I attended a festival of middle age last night. The queue stretched along the street and around the corner and up the block in the middle of Chinatown in Melbourne’s CBD. The people queuing were almost entirely my tribe: middle class, middle aged, of European descent, dressed in denim and leather, with colourful paisley and floral shirts, and a few quirky scarves and hats.

We were a curiosity to the young Asian people wandering the streets in search of dinner. What are you queuing for? The Church, someone explained. Church? All you old people are going to church on a Friday night? No, The Church. Blank faces. It’s a band. Oh. Never heard of them.

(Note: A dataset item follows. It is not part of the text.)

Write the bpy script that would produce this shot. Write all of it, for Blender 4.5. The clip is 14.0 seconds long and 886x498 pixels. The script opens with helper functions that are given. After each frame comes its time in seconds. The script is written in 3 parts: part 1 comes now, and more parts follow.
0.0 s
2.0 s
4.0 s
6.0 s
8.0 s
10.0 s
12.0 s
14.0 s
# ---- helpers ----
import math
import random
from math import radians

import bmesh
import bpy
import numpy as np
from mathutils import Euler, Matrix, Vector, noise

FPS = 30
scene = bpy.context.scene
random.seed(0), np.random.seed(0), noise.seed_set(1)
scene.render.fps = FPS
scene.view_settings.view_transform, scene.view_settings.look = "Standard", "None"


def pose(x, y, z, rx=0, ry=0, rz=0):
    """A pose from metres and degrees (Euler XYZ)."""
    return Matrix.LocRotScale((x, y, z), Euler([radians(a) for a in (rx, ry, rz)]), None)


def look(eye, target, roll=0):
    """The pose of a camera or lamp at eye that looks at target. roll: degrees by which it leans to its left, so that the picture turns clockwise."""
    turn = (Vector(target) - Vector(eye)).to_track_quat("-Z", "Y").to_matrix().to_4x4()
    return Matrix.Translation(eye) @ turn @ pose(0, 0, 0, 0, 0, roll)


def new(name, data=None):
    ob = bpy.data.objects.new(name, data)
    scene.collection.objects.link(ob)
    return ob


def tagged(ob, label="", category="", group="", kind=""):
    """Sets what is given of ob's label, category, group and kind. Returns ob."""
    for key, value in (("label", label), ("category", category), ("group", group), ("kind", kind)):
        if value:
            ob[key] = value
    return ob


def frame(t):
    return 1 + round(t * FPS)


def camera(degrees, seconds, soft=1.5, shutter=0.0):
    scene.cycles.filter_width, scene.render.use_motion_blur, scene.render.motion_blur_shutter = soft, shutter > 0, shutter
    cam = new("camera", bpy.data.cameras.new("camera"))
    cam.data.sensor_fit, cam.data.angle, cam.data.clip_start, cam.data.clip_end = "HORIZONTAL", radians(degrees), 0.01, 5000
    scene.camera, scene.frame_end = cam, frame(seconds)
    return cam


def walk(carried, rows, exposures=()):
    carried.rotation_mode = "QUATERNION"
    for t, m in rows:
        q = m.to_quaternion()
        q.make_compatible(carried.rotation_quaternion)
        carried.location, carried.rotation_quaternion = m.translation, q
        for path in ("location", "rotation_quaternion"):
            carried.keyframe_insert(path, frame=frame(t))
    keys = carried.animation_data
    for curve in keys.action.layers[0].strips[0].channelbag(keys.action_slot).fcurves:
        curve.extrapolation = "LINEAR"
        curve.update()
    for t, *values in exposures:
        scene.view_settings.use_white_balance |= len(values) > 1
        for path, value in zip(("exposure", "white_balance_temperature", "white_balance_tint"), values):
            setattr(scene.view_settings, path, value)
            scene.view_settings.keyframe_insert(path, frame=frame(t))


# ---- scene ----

church-2015 the festival of middle age

Playing at a packed 170 Russell St (formerly Billboard) The Church started by doing their second album The Blurred Crusade in full, with b sides, then went off. The second set was some of their new album Further/Deeper, which I haven’t heard, and it was a bit samey-samey apart from Miami and Laurel Canyon, which I liked. We got a fast and quite unmelodic Under the Milky Way and a few others, with the highlight being a great Metropolis.

The following long encore was anti-climactic, with slow songs before ending with a rousing Reptile, albeit marred, as were too many of the songs, by a wall of noise jam to crescendo. I wasn’t only one yawning and stretching and wondering when it would end.

Steve Kilbey sang without playing bass on several songs, more than I’ve seen before. He also spoke very little, apart from introducing songs and saying thanks, and he did more hippy dancing. It was hard to tell what kind of mood he was in without the usual banter.

There was less instrument swapping than previously too. The departure of Marty Willson-Piper has changed the dynamic of the band. Overall they’ve still got it, playing a strong 3 hour gig, even if they were being a bit indulgent with the jamming.

It was possibly the best behaved gig crowd I’ve ever been in. Many people were sensibly drinking from hip flasks so they didn’t waste time and money at the bar. There was no pushing and personal space was respected. Pleasant crowd dynamics and rock and roll? It doesn’t seem right, but overall it was.